(January 12, 2016)—This Thursday night in Tucson, the 15th biennial Southwest Symposium opens. The Southwest Symposium has always been one of my favorite archaeological conferences, as archaeologists working in the Southwest United States and Northwest Mexico gather to discuss new research, new theories, and new ways of doing archaeology in organized paper and poster sessions over two days.
This year, I am helping to co-organize the event with Patrick Lyons (Director of the Arizona State Museum) and Kelley Hays-Gilpin (Chair of the Department of Anthropology at Northern Arizona University). We are organizing sessions around the theme of Engaged Archaeology, which, to us, is a practice of archaeology that crosses borders. It is an archaeology that engages with modern communities, including descendant communities and local stakeholders. It engages with other disciplines, as well, whether the other fields of anthropology like ethnography and linguistics, or the sciences. It is a way of doing archaeology that recognizes that people’s material remains are just the beginnings of our understanding, and that seeking new methods and different voices will help us understand the past better and heighten its relevancy.
More than 175 authors and co-authors will explore the history of the region, looking at the contributions of NAGPRA-related research, explorations of Athabaskan Identities beyond anthropology, the intersection of archaeology and ethnography, interdisciplinary approaches to Mesoamerican research, archaeology conducted with descendant and local communities, Mexican and American collaborations, and bioarchaeology. Among the presented posters will be a series by students from Archaeology Southwest’s 2015 field school reporting the results of their own community engagement projects in Gila and Mule Creek, New Mexico.
Because we want to engage, the Southwest Symposium is also conducting something of an experiment this year—we’ve organized a talk, open to the public in downtown Tucson at the Scottish Rite Temple (160 S. Scott Street) from 7:00 to 9:00 p.m., on Thursday, January 14. 2016 marks the 50th birthday of the National Historic Preservation Act (NHPA), a law that has changed archaeology and historic preservation from something solely within the academic domain to the public. With this act, the federal government acknowledged its responsibility to protect America’s past places. It is a law that greatly expanded the amount of archaeological work conducted in advance of construction and development projects.

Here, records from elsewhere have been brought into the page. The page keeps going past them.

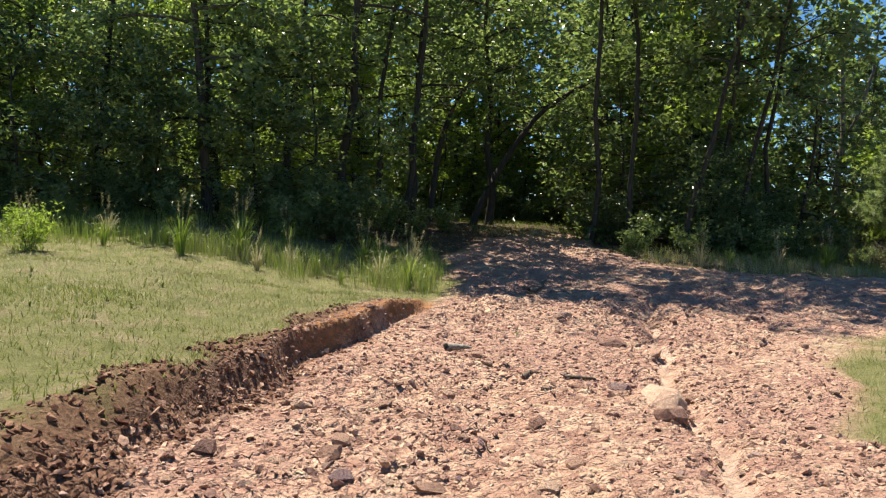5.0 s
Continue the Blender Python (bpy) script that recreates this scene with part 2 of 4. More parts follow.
class Build:
    """Collects vertices and faces of one mesh."""

    def __init__(self):
        self.v, self.f, self.n = [], [], 0

    def add(self, verts, faces):
        verts = np.asarray(verts, float)
        faces = np.asarray(faces, int)
        self.v.append(verts)
        self.f += (faces + self.n).tolist()
        self.n += len(verts)

    def mesh(self, name, smooth=False):
        me = mesh_of(name, np.concatenate(self.v), self.f)
        if smooth:
            me.polygons.foreach_set("use_smooth", [True] * len(me.polygons))
        return me


def tube(build, points, radii, sides=6):
    """A tapered limb along points."""
    pts = np.asarray(points, float)
    way = np.gradient(pts, axis=0)
    way /= np.linalg.norm(way, axis=1)[:, None] + 1e-9
    ref = np.where(np.abs(way[:, 2:3]) > 0.9, [[1.0, 0, 0]], [[0, 0, 1.0]])
    a = np.cross(way, ref)
    a /= np.linalg.norm(a, axis=1)[:, None] + 1e-9
    b = np.cross(way, a)
    ang = np.linspace(0, 2 * np.pi, sides, endpoint=False)
    ring = a[:, None] * np.cos(ang)[None, :, None] + b[:, None] * np.sin(ang)[None, :, None]
    v = (pts[:, None] + ring * np.asarray(radii, float)[:, None, None]).reshape(-1, 3)
    i, k = np.meshgrid(np.arange(len(pts) - 1), np.arange(sides), indexing="ij")
    k2 = (k + 1) % sides
    f = np.stack([i * sides + k, i * sides + k2, (i + 1) * sides + k2, (i + 1) * sides + k], -1).reshape(-1, 4)
    build.add(v, f)


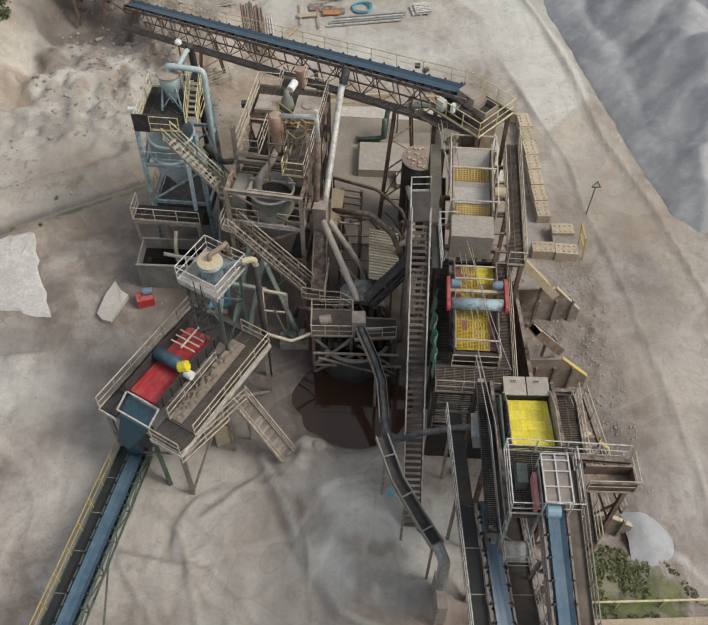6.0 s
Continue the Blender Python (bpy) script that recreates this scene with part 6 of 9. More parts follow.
for u in (-2.05, 2.0):
    brace(sf, [(P(u, -4.8, 0.3), P(u, -1.6, 3.2)), (P(u, 1.6, 3.6), P(u, -1.6, 6.9)), (P(u, 4.2, 0.3), P(u, 1.6, 3.2))], 0.1, DARK)
part("undersize_hopper", B().hexa([P(-0.4, -1.0, 3.6), P(0.4, -1.0, 3.6), P(0.4, 1.0, 3.6), P(-0.4, 1.0, 3.6), P(-1.2, -3.0, 7.4), P(1.2, -3.0, 7.4), P(1.2, 3.0, 7.4), P(-1.2, 3.0, 7.4)]), DARK, sf)
# dark floor and sheets added to hide pale ground and imitate shade
part("lower_floor", grating(P, -2.0, 1.95, -4.8, 4.2, 3.5, 3.58, 0.14, 0.06), DARK, sf)
part("front_sheet", B().fbox(P, -2.0, 1.95, -4.95, -4.9, 0.0, 3.3), DARK, sf, "dark sheet added in place of shade under the screen")
part("inner_sheet", B().fbox(P, -1.9, 1.9, -2.6, -2.55, 3.6, 6.9), DARK, sf)
for z in (4.3, 5.2, 6.1):
    part("front_girt", B().beam(P(-2.05, -4.85, z), P(2.0, -4.85, z), 0.1), DULL, sf)
rail(sf, [P(-2.0, -4.9, 3.58), P(1.9, -4.9, 3.58)], DULL)
rail(sf, [P(-1.25, -3.4, 7.4), P(1.25, -3.4, 7.4), P(1.25, -2.2, 7.4)], RAILT)
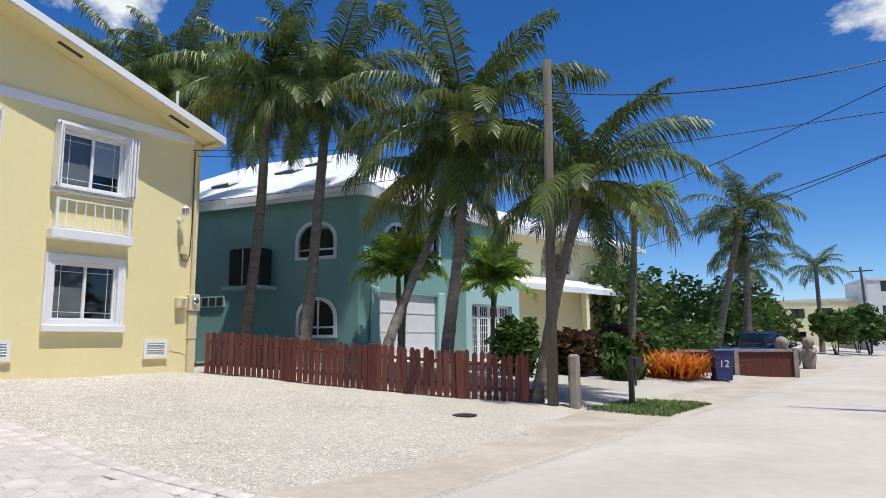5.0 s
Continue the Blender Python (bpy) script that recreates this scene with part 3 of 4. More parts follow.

To celebrate this law, Lynne Sebastian, who describes herself as a “historic preservation enthusiast”—a term that fully recognizes her enthusiasm but doesn’t fully recognize her international authority as a leader in the field, has created the Making Archaeology Public Project. She has used her phenomenal powers of persuasion to encourage archaeologists in all 50 states to tell state-based stories on web-hosted videos about archaeological discoveries and insights that might never have been known without NHPA-required work.
This seemed like the perfect project to celebrate Engaged Archaeology, and we have invited Lynne Sebastian to host our event. This will be the second opportunity in the United States to see the first among these videos as they roll out over the next several months (The first was the Society for Historical Archaeology meetings in Washington, D.C., last week).
Every state archaeological council that joined the Making Archaeology Public project was asked to vet ideas within the archaeological and interested community to pick the most compelling stories resulting from NHPA projects. After exploring ideas at their 2014 conference in Phoenix, the Arizona Archaeological Council identified the story of the earliest farmers in the Southwest as one of national significance.
Archaeology Southwest is working with the Arizona Archaeological Council to create a video about how archaeology conducted under the Act simultaneously refined our understanding of ancient desert farmers even as it cleared the way for construction of the Interstate Highway System and the growth of southern Arizona communities. The astonishing yet systematic uncovering of villages, canals, and farming systems, some dating as far back as 3,500 years, is teaching us much about how communities formed and endured in this arid land.
Please join us on Thursday evening to see a preview of Arizona’s video, as well as those of a few other states. I hope to see you there!
This event will be held at 7:00 p.m. on Thursday, January 14, 2016, at the Scottish Rite Temple in downtown Tucson, at 160 S. Scott Avenue and is open to the public. The Scottish Rite Temple has two parking lots immediately north and south of the building, with the south lot the larger. Please obey parking restrictions and do not use spaces 13, 40, or those with signs that say “Royal Elizabeth Bed and Breakfast.” Metered street parking is available within one to two blocks, and the venue is one block south of the Modern Street Car route.